◆ COLLECTED MATERIAL ◆
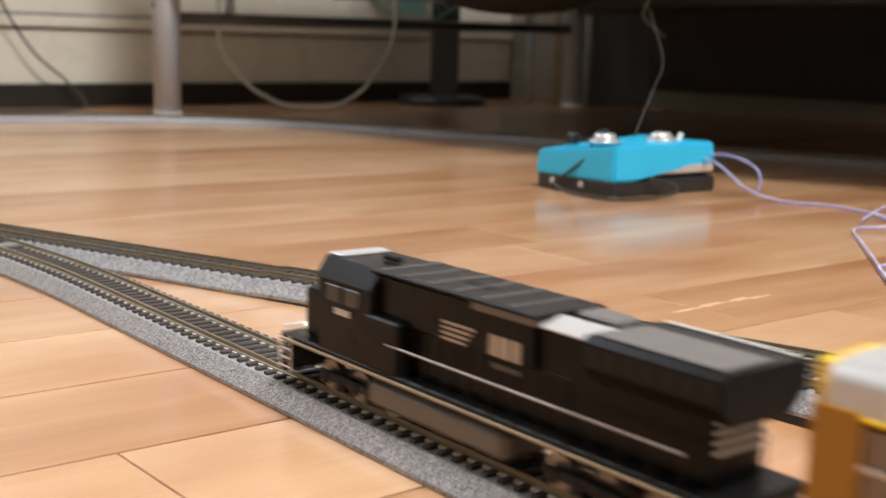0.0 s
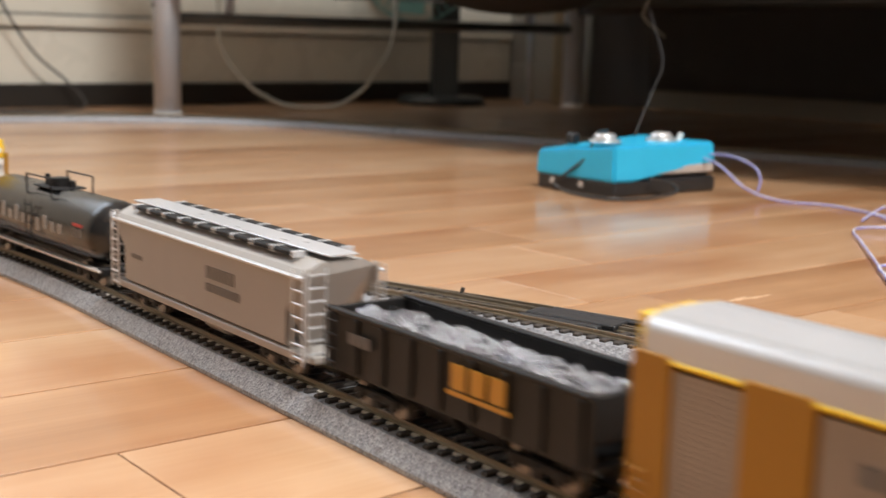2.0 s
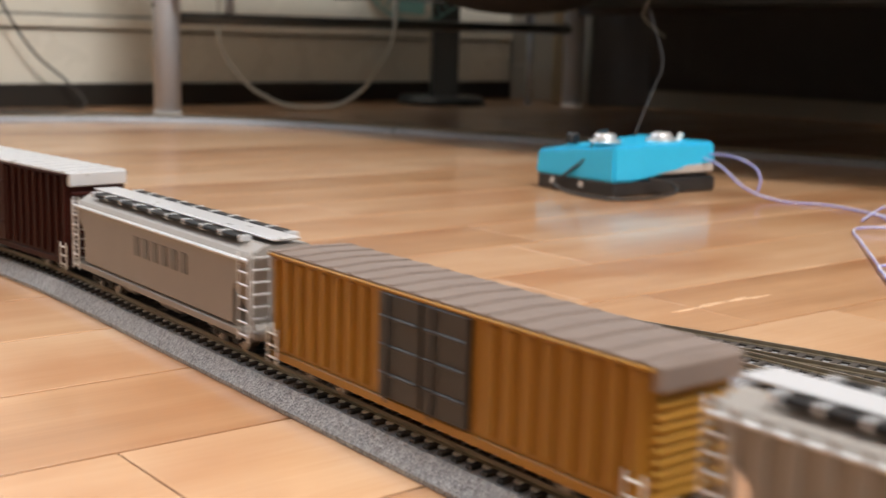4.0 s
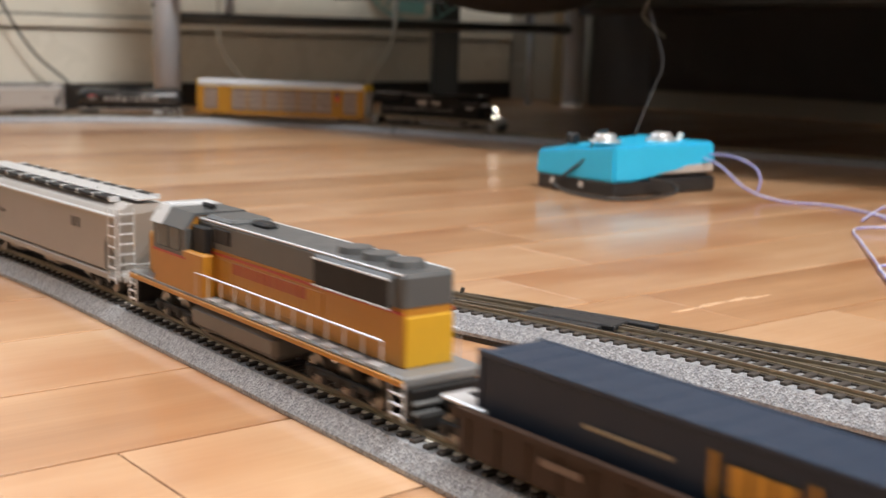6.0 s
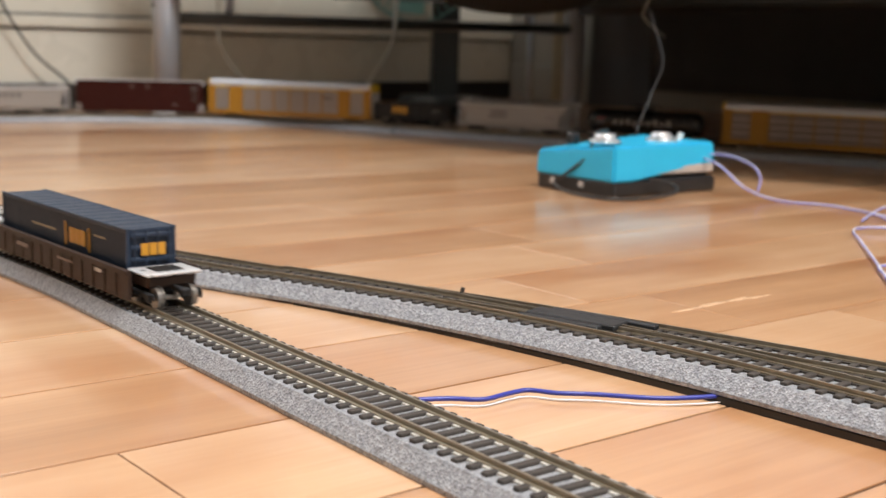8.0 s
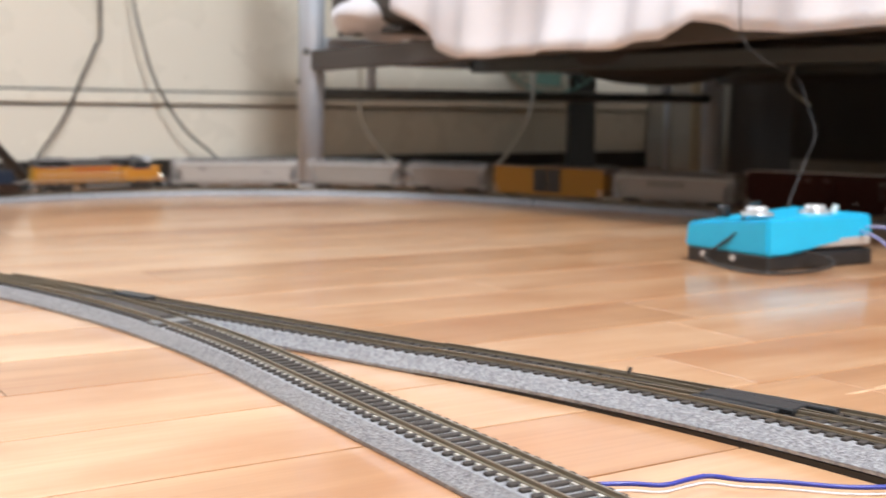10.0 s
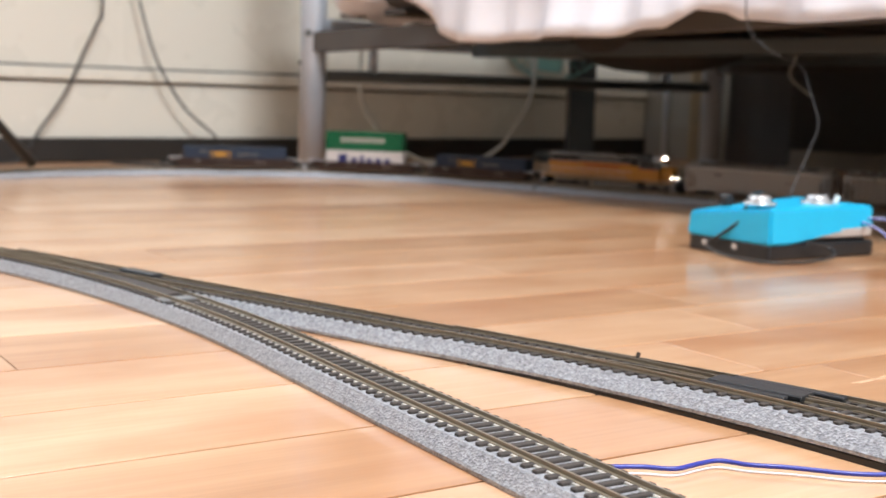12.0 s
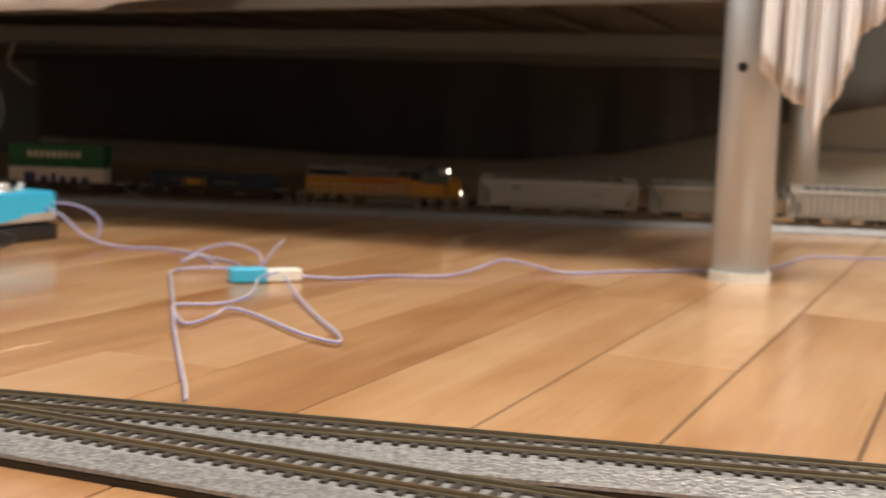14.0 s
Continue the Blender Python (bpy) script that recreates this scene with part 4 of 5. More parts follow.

◆ EXERCISE DETAILS ◆
Quote the full listing above word for word; exclude every picture from the copy.

◆ FINAL ANSWER ◆
0.0 s
2.0 s
4.0 s
6.0 s
8.0 s
10.0 s
12.0 s
14.0 s
Continue the Blender Python (bpy) script that recreates this scene with part 4 of 5. More parts follow.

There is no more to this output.